John was appointed clinical immunologist and immunopathologist to an earlier iteration of the Canterbury District Health Board- (CDHB) in 1989 after completing specialist training at Flinders Medical Centre Adelaide. For over 25 years he worked in general medicine as well as specialist immunology. He has clinical and laboratory experience in his specialist field encompassing organ specific and systemic autoimmunity, auto inflammation, primary immunodeficiency and allergy. He has a number of diagnostic and research interests including the determinants of good clinical decision making. He is a clinical senior lecturer with the Christchurch School of Medicine and Health Sciences, University of Otago and advanced trainee supervisor and past examiner for both the Royal College of Pathologists of Australasia (RCPA) and the Royal Australasian College of Physicians (RACP). He is a past NZ president, past board member and past Honorary Treasurer RACP and past president of the New Zealand Rheumatology Association. He holds a graduate diploma from the Australian Institute of Company Directors. He has provided advice to Health Commissioners (and other government agencies) in both New Zealand and Australia. He was a member of the Choosing Wisely working group and is a member of the Ambulatory Therapies Governance Committee of the CDHB.

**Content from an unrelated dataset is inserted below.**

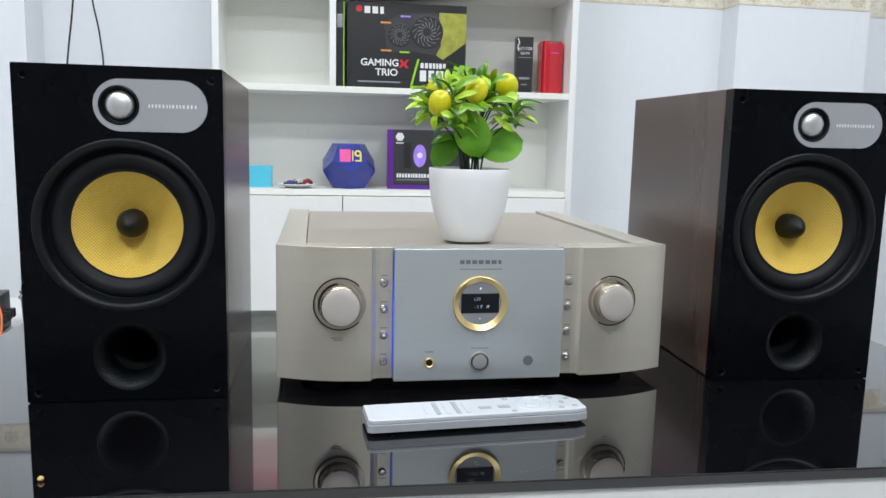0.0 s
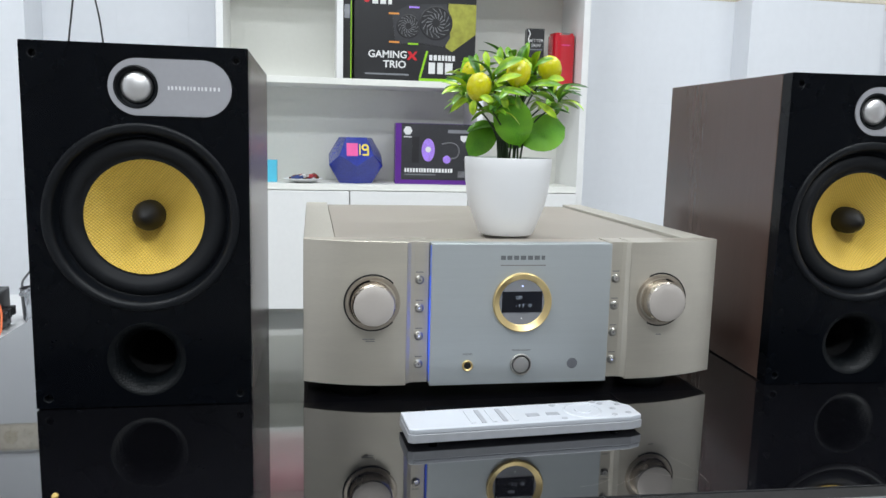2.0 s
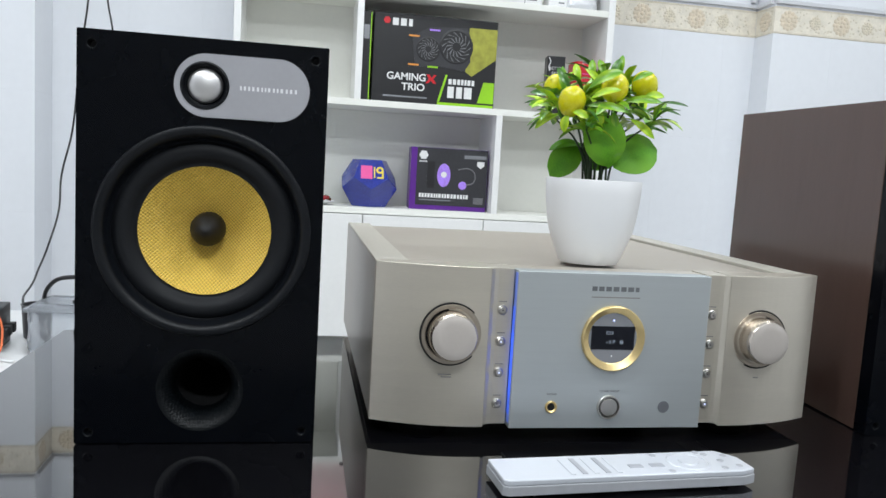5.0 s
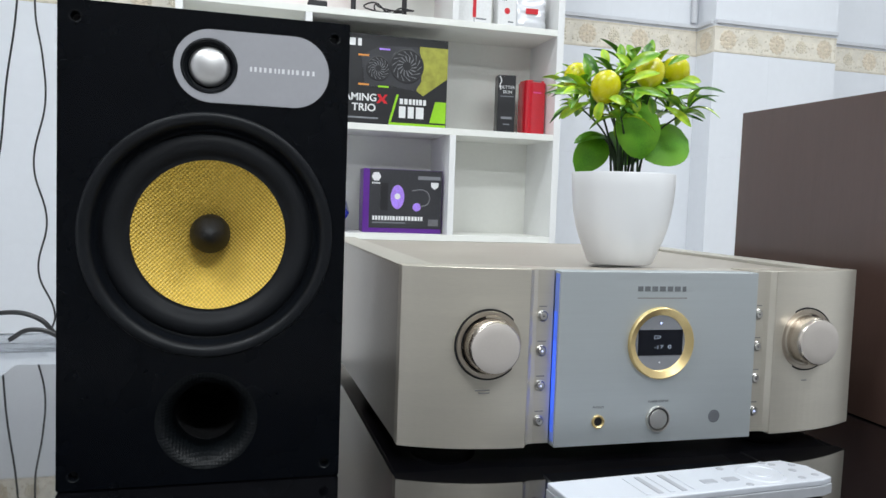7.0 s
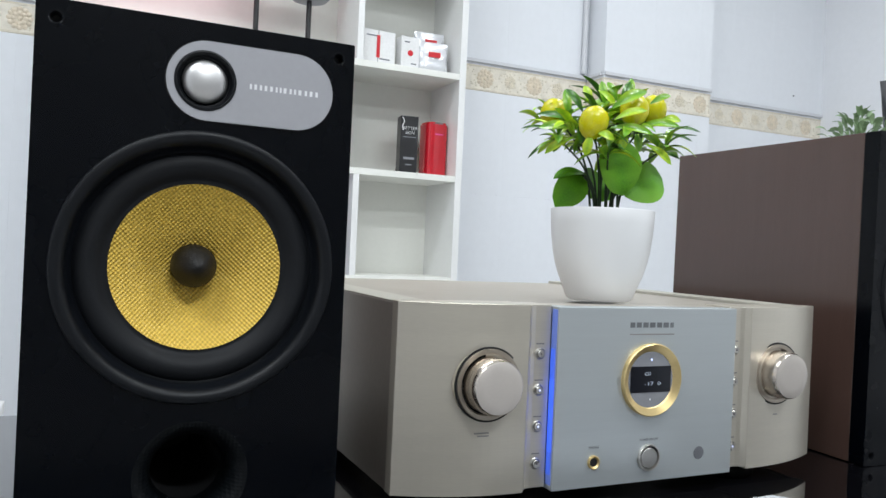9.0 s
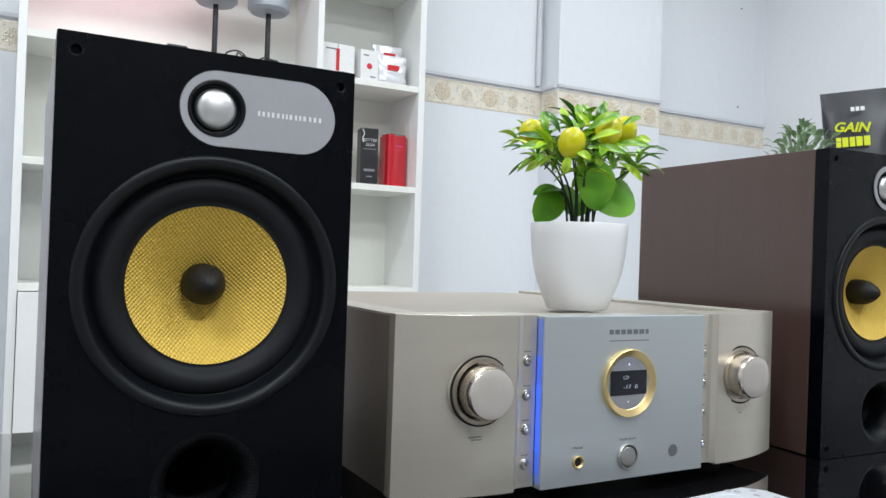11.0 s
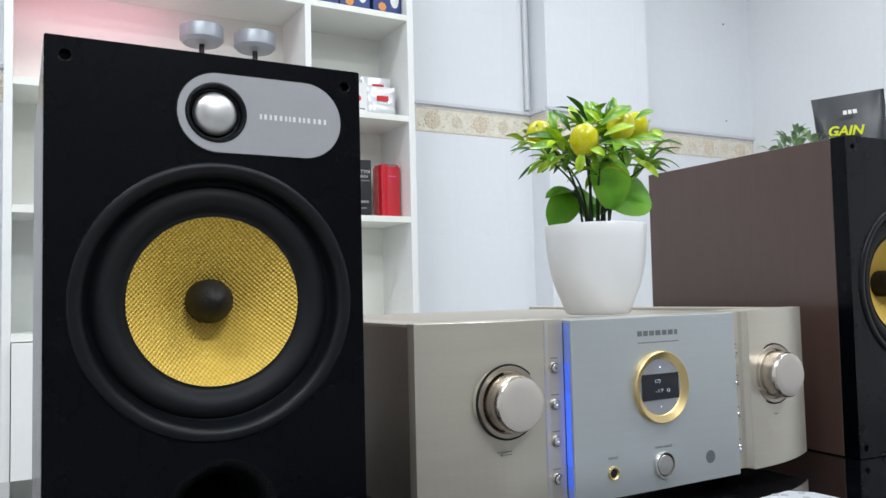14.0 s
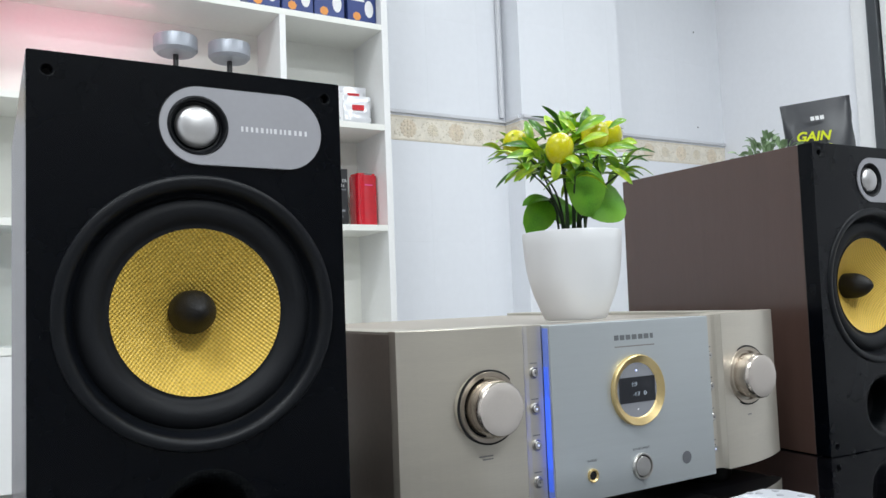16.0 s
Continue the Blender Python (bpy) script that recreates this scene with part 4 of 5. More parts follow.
# cooler carton
ck = thing("cooler_box", pose(0.405, 2.757, 0.851, 0, 0, -4), "dark grey carton with purple edges and a violet picture", "box")
part("carton", box(-0.133, 0.133, 0, 0.12, 0, 0.212, 0.0015), CARD_PURPLE, ck)
part("front_print", rect(-0.112, 0.132, 0.016, 0.211), CARD_DARK, ck)
part("radiator_print", rect(-0.075, -0.050, 0.075, 0.165, -0.0008), CARD_BLACK, ck)
part("fan_print", lathe([(0.032, -0.0009), (0.028, -0.0014), (0, -0.0014)], "y", 32, caps=False), PRINT_VIOLET, ck, m=pose(-0.018, 0, 0.120) @ Matrix.Diagonal((0.72, 1, 1.25, 1)))
part("fan_hub_print", lathe([(0.010, -0.0016), (0, -0.0018)], "y", 20, at=(-0.018, 0, 0.122), caps=False), CARD_WHITE, ck)
part("pump_print", lathe([(0.014, -0.0009), (0.012, -0.0014), (0.010, -0.0010), (0, -0.0010)], "y", 20, at=(0.048, 0, 0.088), caps=False), PRINT_VIOLET, ck)
part("hose_print", tube([(0.060, -0.0010, 0.09), (0.085, -0.0010, 0.10), (0.088, -0.0010, 0.13), (0.070, -0.0010, 0.145), (0.03, -0.0010, 0.142)], 0.0022), PRINT_GREY, ck)
part("maker_mark", lathe([(0.016, -0.0008), (0, -0.0012)], "y", 6, at=(-0.090, 0, 0.186), caps=False), CARD_WHITE, ck)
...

Autoantibodies In Nerve And Muscle Diseases: Utility And Casual Inference
Receptor specific autoantibodies may be useful as biomarkers and/or as therapeutic targets in an increasing number of central, peripheral nervous system and muscle diseases. Although considered relatively rare, the spectrum of autoimmune encephalopathies, autoimmune peripheral neuropathies, autoimmune neuromuscular and autoimmune muscle disease has widened. Both endogenous and exogenous triggers are recognised. Derangements in efferocytosis, molecular mimicry and epitope spreading provide an explanation for immunopathogenesis and a rational for therapy. For many of these diseases delayed diagnosis and delayed therapy results in poorer and, at times, fatal outcomes. Delaying treatment while awaiting the result of an autoantibody test may be detrimental. More recently described examples of these disorders will be used to highlight how clinical, laboratory and therapeutic strategies can be integrated in management.